Raw data.
----

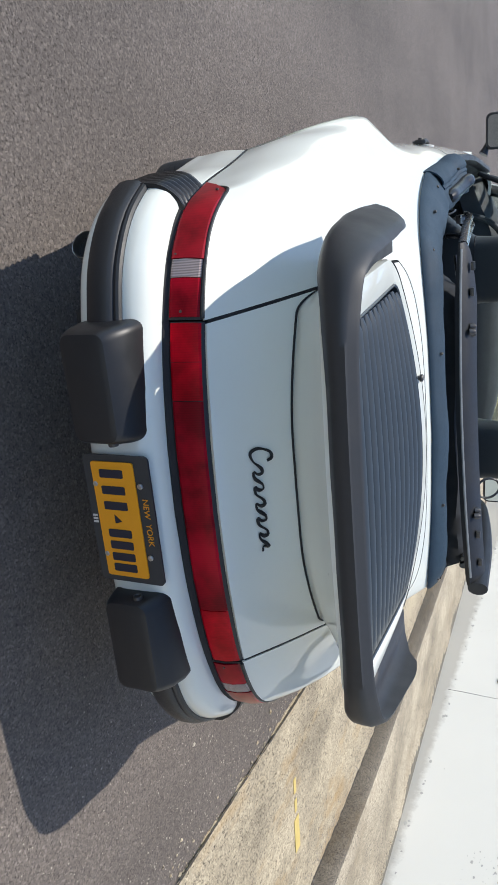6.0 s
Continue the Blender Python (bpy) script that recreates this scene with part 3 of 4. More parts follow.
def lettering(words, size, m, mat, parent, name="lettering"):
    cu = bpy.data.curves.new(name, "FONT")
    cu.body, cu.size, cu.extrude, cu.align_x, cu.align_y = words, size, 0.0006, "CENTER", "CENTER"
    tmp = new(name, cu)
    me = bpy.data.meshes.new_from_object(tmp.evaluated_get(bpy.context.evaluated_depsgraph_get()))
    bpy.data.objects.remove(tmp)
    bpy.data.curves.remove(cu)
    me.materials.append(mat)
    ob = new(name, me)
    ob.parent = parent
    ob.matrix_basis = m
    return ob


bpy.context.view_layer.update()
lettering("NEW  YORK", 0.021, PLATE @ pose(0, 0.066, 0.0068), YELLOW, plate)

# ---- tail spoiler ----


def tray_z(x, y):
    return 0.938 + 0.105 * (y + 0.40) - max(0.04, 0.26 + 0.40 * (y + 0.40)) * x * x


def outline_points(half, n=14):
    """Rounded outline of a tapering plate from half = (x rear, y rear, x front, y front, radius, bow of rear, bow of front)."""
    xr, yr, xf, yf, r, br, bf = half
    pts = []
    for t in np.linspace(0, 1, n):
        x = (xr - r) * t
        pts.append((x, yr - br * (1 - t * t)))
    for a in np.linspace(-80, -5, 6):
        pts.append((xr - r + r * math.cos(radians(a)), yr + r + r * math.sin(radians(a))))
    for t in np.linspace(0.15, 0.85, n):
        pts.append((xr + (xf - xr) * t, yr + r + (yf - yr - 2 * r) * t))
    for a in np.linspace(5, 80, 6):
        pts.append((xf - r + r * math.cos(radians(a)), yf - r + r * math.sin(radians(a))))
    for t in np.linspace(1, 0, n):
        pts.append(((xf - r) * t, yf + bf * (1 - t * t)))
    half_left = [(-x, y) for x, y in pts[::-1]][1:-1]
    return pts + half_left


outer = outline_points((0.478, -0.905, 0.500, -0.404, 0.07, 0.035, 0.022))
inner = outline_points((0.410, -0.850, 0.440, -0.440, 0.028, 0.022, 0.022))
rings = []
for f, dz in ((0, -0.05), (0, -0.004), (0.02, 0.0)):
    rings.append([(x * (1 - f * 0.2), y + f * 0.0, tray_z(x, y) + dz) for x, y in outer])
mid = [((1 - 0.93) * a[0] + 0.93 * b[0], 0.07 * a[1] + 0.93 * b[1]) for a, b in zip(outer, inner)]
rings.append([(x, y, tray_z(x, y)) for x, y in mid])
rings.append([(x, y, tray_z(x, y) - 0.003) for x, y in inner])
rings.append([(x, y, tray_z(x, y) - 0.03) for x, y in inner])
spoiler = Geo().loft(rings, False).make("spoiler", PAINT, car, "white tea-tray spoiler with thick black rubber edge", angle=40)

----

Objective. Which lines contain "with"? Copy each of them.

Solution to the exercise.
Continue the Blender Python (bpy) script that recreates this scene with part 3 of 4. More parts follow.
spoiler = Geo().loft(rings, False).make("spoiler", PAINT, car, "white tea-tray spoiler with thick black rubber edge", angle=40)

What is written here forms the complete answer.